When Melmotte dies, and Marie does become the heiress of a vast fortune, Nidderdale wants nothing to do with her because of the impropriety of her father's death. He is still uncertain of Marie's wealth and assumes its better to be safe then sorry, that is sorry that you actually don't inherit the fortune you were hunting even if it means you have found a soul mate.
Nidderdale is back to the drawing board with his father:
'They tell me,' said the old man, 'that one of those Goldsheiner girls will have a lot of money.'
'A Jewess,' suggested Nidderdale.
'What difference does that make?'
'Oh no;-not in the least;-if the money's really there. Have you heard any sum named, sir?' The old man only grunted...
'They say the widow of that brewer who died the other day has about twenty thousand a year'
It's only for her life, sir.'
'She could insure her life. D*** me sir; we must do something. If you turn up your nose at one woman after another how do you mean to live?'
'I don't think that a woman of forty with only a life interest would be a good speculation. Of course I'll think of it if you press it.' The old man growled again. 'You see, sir, I've been so much in earnest about this girl that I haven't thought of inquiring about any one else. There always is some one up with a lot of money. It's a pity there shouldn't be a regular statement published with the amount of money, and what is expected in return. It'd save a deal of trouble.' (page 683)
While I loved this book and devoured all 830 pages without barely a breath, the endings felt a little too neat and tidy. Perhaps that's part of the zeitgeist of Victorian literature though and not to be held against Trollope. While true love exists only rarely in the way we live now, and then only if it can be gently cared for and provided for by distant relatives, as is the case with Hetta and Paul - love often requiring a pension of some sort unless it is to be hastily outgrown - love can be learned as we see in the case of Ruby and John Crumb. Others have no capital to deal in romance and must take whatever options present themselves, weighing the pros and cons of a poor match and disinheritance- but a house in the city, with the bleak prospect of eternal spinsterhood. I say spinsterhood, because this book is more about the women than the men.
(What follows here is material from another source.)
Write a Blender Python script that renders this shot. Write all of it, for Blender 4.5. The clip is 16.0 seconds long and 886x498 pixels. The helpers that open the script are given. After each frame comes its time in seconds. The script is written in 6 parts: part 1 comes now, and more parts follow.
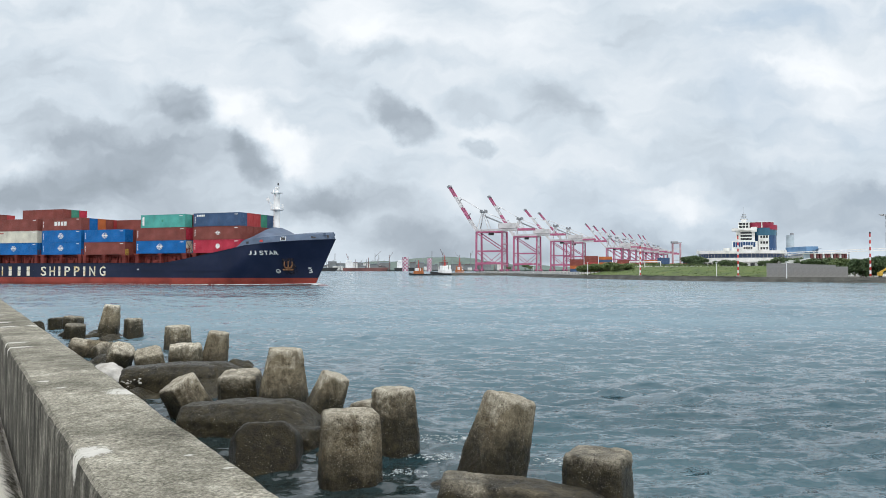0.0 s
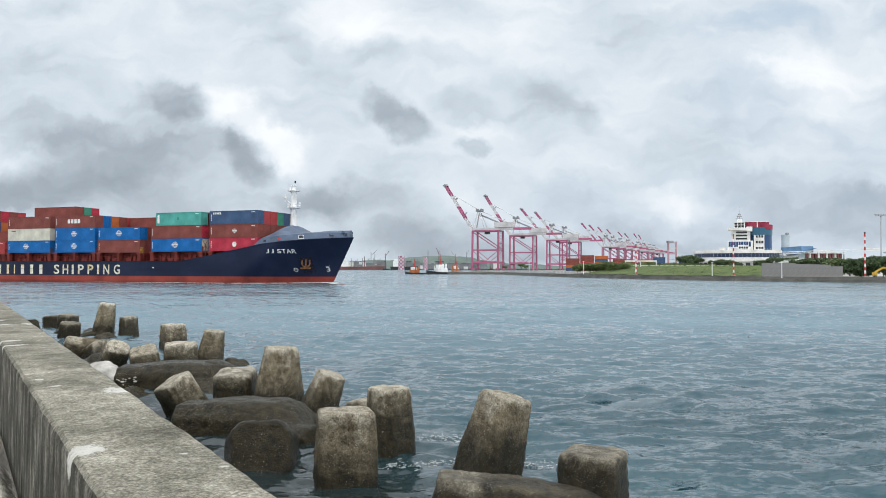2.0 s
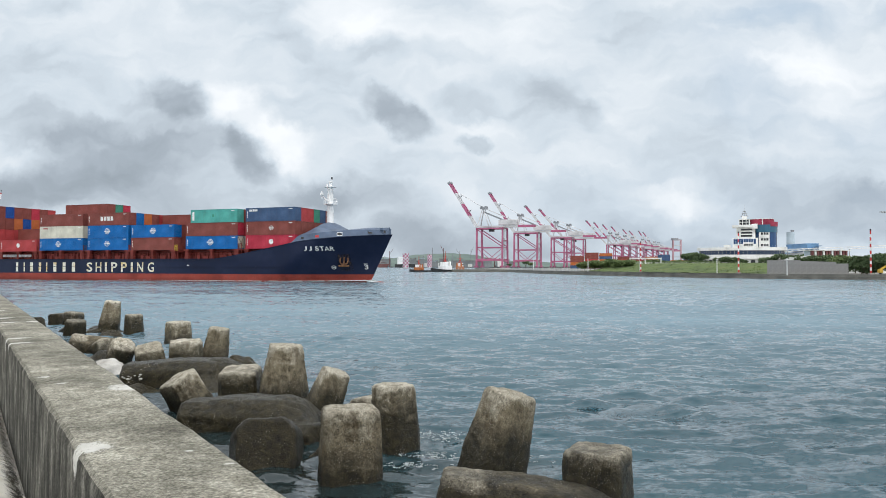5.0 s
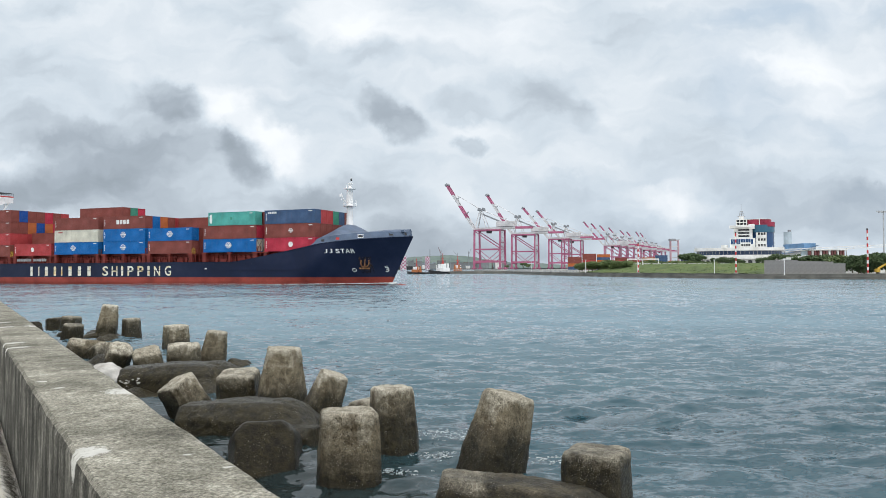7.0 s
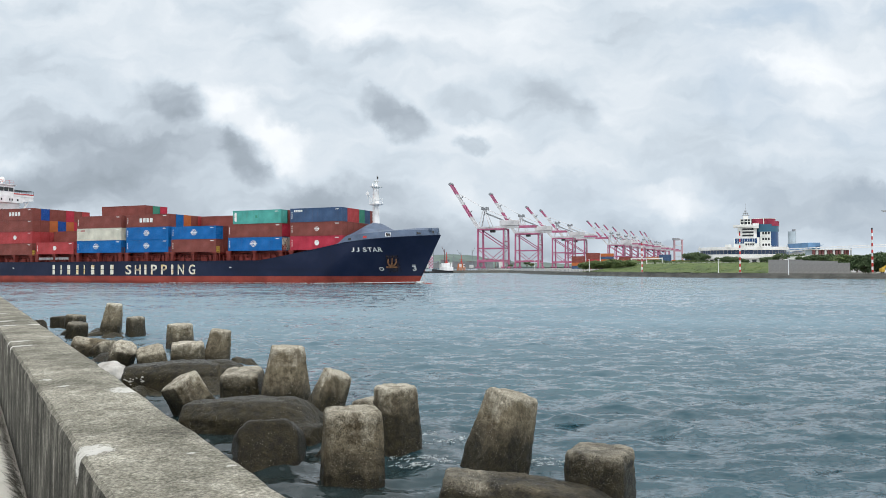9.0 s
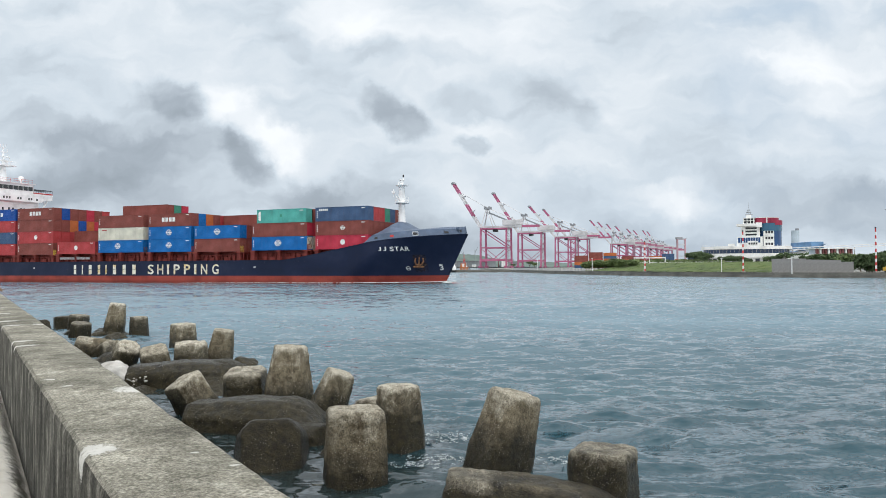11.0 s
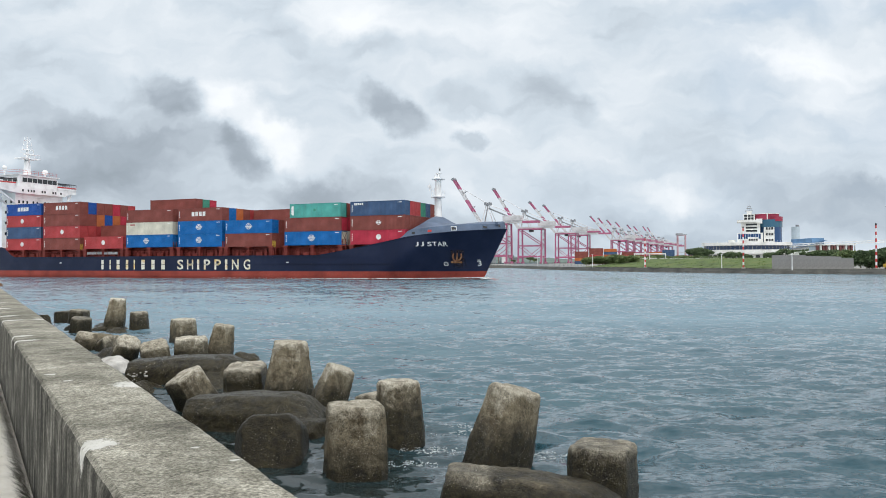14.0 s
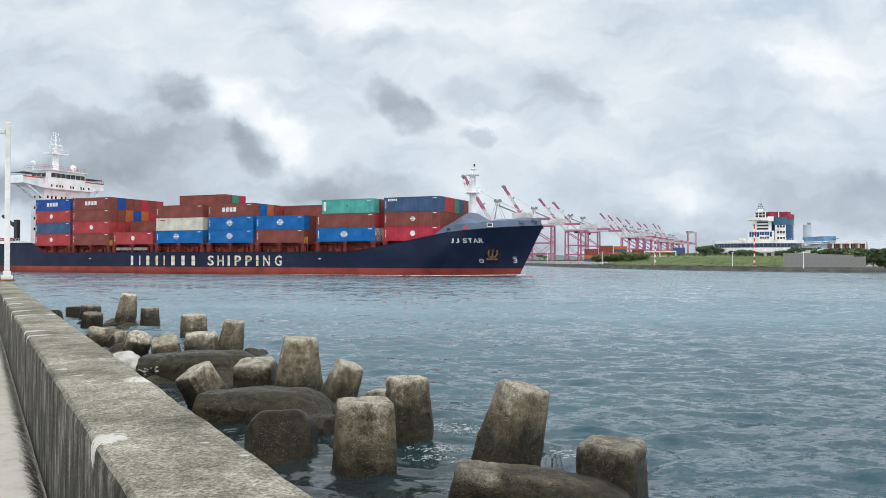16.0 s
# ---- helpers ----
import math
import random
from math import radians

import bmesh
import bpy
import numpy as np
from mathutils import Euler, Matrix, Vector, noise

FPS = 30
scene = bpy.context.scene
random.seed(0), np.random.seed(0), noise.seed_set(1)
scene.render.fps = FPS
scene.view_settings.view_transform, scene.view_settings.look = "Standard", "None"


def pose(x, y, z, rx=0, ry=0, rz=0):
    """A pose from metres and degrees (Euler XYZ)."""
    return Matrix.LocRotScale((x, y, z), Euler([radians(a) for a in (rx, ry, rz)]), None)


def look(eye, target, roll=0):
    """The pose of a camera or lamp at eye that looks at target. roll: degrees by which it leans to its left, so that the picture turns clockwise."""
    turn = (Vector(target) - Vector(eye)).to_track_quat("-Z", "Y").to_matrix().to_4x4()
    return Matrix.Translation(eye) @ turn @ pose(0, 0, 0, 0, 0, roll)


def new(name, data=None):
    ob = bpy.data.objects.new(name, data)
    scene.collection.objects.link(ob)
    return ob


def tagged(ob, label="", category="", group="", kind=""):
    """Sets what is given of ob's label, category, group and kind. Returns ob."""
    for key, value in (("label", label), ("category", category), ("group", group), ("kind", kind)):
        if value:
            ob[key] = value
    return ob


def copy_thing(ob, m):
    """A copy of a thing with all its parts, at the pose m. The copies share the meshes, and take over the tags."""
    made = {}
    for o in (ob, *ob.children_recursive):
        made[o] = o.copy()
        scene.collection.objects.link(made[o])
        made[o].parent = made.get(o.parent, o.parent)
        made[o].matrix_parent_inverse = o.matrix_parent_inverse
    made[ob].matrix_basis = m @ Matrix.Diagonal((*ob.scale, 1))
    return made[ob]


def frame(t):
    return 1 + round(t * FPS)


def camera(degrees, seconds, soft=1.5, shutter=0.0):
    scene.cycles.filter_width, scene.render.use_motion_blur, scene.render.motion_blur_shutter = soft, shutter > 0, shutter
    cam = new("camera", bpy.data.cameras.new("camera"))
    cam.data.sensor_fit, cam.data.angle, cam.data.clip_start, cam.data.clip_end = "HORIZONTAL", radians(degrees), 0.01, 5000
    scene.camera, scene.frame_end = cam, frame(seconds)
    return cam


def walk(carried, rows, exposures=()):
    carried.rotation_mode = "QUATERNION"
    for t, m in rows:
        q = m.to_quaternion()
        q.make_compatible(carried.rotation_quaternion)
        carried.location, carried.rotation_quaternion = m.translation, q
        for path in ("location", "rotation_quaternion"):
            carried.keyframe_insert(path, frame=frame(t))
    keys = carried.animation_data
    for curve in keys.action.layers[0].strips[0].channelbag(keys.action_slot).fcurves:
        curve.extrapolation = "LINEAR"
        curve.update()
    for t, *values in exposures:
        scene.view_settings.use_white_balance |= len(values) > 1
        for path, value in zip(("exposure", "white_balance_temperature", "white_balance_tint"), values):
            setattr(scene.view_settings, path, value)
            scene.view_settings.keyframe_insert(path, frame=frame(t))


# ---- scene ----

The woman are the ones forced into creative forms of entrepreneurship, like Felix's mother who becomes a writer, producing one poorly accepted and low paying novel after another to keep her caddish, reprobate of a son solvent. They are the heroines, taking as much of an active role in their fates as contemporary culture would allow. It is ultimately Marie who is the true heroine of the book. She emerges triumphantly wealthy and alone with no one to control her destiny, until she realizes that that is actually a precarious position for any woman in the 1870's and decides with as much practicality as fortitude to marry Fisker and live happily ever after.